> What is being asked
The lines to return are those from the one containing "q.make_compatible(carried.rotation_quaternion)" down to the one containing "curve.update()", inclusive; return them exactly and nothing else.

......

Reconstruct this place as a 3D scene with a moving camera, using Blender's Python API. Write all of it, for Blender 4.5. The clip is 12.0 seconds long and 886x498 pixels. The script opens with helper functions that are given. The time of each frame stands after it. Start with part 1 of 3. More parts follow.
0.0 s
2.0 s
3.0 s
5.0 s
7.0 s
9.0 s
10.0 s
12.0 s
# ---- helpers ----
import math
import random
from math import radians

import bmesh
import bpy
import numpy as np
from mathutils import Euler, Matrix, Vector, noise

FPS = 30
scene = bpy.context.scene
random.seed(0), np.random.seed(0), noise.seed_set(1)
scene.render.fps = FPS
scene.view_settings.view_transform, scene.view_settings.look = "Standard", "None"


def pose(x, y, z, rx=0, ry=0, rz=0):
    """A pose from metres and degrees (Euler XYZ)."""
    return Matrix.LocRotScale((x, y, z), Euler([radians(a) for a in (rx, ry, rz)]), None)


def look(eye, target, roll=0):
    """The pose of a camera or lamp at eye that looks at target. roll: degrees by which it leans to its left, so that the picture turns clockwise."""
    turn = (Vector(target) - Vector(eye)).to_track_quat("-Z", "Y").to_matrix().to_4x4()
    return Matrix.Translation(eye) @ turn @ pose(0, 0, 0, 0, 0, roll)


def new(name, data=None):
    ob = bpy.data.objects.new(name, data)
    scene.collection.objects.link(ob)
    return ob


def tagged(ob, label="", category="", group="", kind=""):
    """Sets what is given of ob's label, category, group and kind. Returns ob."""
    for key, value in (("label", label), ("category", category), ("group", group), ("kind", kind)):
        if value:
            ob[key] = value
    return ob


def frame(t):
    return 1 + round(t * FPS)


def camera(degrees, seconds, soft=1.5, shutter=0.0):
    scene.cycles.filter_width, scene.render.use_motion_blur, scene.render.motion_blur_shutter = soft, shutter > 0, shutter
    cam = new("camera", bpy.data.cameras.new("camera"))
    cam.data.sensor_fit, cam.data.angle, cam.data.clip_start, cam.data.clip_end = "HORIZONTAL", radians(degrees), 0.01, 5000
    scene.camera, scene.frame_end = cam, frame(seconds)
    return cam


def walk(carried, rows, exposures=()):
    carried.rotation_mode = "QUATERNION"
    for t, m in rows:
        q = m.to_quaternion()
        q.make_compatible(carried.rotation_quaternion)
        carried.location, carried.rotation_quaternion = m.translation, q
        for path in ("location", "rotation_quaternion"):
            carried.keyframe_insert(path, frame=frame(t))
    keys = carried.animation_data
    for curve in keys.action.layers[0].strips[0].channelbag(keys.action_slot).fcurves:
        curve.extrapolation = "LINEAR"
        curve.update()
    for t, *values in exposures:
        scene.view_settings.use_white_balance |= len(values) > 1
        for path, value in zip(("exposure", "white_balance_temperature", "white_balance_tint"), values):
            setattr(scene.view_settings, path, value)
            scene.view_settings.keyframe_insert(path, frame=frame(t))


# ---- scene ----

......

> Response to this task
        q.make_compatible(carried.rotation_quaternion)
        carried.location, carried.rotation_quaternion = m.translation, q
        for path in ("location", "rotation_quaternion"):
            carried.keyframe_insert(path, frame=frame(t))
    keys = carried.animation_data
    for curve in keys.action.layers[0].strips[0].channelbag(keys.action_slot).fcurves:
        curve.extrapolation = "LINEAR"
        curve.update()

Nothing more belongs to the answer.